God’s wisdom does not change. Jesus taught this rule plainly in Matthew 5:38-48, where He called for offering another cheek to personal enemies. He said not to resist evil, when it is a personal offence against you. He said to do good to your personal enemies. This is the way of godly peacemakers, and they become very good at it. They glory in forgiving, and they are glorious in the forgiveness they give enemies. They are the true sons of God.
Peter, ever the impetuous disciple, asked Jesus how often he had to forgive a brother offending him. He wanted the limit at seven, after which he could justify revenge, but Jesus raised the bar to seventy times seven, far above Peter’s natural discretion (Matt 18:21-35). Yet by the strength of Christ, you can be so godly and righteous (Phil 4:13).

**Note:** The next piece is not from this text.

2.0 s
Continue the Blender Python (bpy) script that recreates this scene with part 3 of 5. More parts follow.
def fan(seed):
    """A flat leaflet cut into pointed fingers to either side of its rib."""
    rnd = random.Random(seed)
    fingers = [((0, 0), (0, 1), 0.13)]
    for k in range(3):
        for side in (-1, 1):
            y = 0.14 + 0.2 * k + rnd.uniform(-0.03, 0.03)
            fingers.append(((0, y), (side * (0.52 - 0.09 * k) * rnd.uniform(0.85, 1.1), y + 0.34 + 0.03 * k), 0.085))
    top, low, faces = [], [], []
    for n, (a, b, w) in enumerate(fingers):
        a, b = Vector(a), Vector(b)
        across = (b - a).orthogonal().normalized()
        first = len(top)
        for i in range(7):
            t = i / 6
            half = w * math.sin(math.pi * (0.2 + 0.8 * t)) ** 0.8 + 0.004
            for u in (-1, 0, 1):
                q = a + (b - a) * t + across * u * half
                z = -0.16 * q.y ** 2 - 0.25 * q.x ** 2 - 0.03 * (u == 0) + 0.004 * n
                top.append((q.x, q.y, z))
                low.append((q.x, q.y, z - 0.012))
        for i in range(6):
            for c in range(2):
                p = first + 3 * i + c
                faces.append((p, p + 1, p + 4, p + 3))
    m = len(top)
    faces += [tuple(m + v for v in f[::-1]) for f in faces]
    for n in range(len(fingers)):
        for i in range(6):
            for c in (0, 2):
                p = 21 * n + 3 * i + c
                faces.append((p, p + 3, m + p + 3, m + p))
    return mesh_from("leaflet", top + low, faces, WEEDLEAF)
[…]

The world does not know the wisdom of this proverb. It honors men who will not put up with offences, men who strike back quickly and harder than they were struck. They glorify men that violently retaliate and get in the last retort or last blow.
But God’s mighty men are those who love mercy and can overlook personal offences and ignore their own hurt or loss (Mic 6:8; I Cor 6:1-8). God will show mercy toward such men and make them great, like He did David for his treatment of Saul (Ps 18:19-26).
Christianity is the religion of forgiveness, for it is the cornerstone of your relationship with God and others (Matt 6:14-15; Eph 4:31-32; Col 3:12-13). It takes far more grace and character to overlook a personal offence than to strike back in anger. Godly wisdom and strength is the desire and ability to rule a hasty spirit (Pr 16:32; Jas 1:19-20). Those who think passing over offences is weakness, fear, and compromise are fools.
When the LORD Jehovah revealed His glory to Moses, “the LORD passed by before him, and proclaimed, The LORD, The LORD God, merciful and gracious, longsuffering, and abundant in goodness and truth” (Ex 34:6). Observe what constitutes the glory of God! His mercy, grace, longsuffering, goodness, and truth! How godly are you?
You will be offended today by how others treat you. It is a certainty in a sinful world. You will have numerous opportunities to practice wisdom, grace, and glory. What will you do? Will you defer anger or resentment and glory in an opportunity to show the grace of Jesus Christ in your life? Or will you strike back verbally or bodily in self-protection?
May the grace and strength of the Lord Jesus Christ convince you by His Spirit to practice this proverb. Overcome evil with good! May the world see your good works of mercy and forgiveness and the kingdom of God increased and improved by your actions.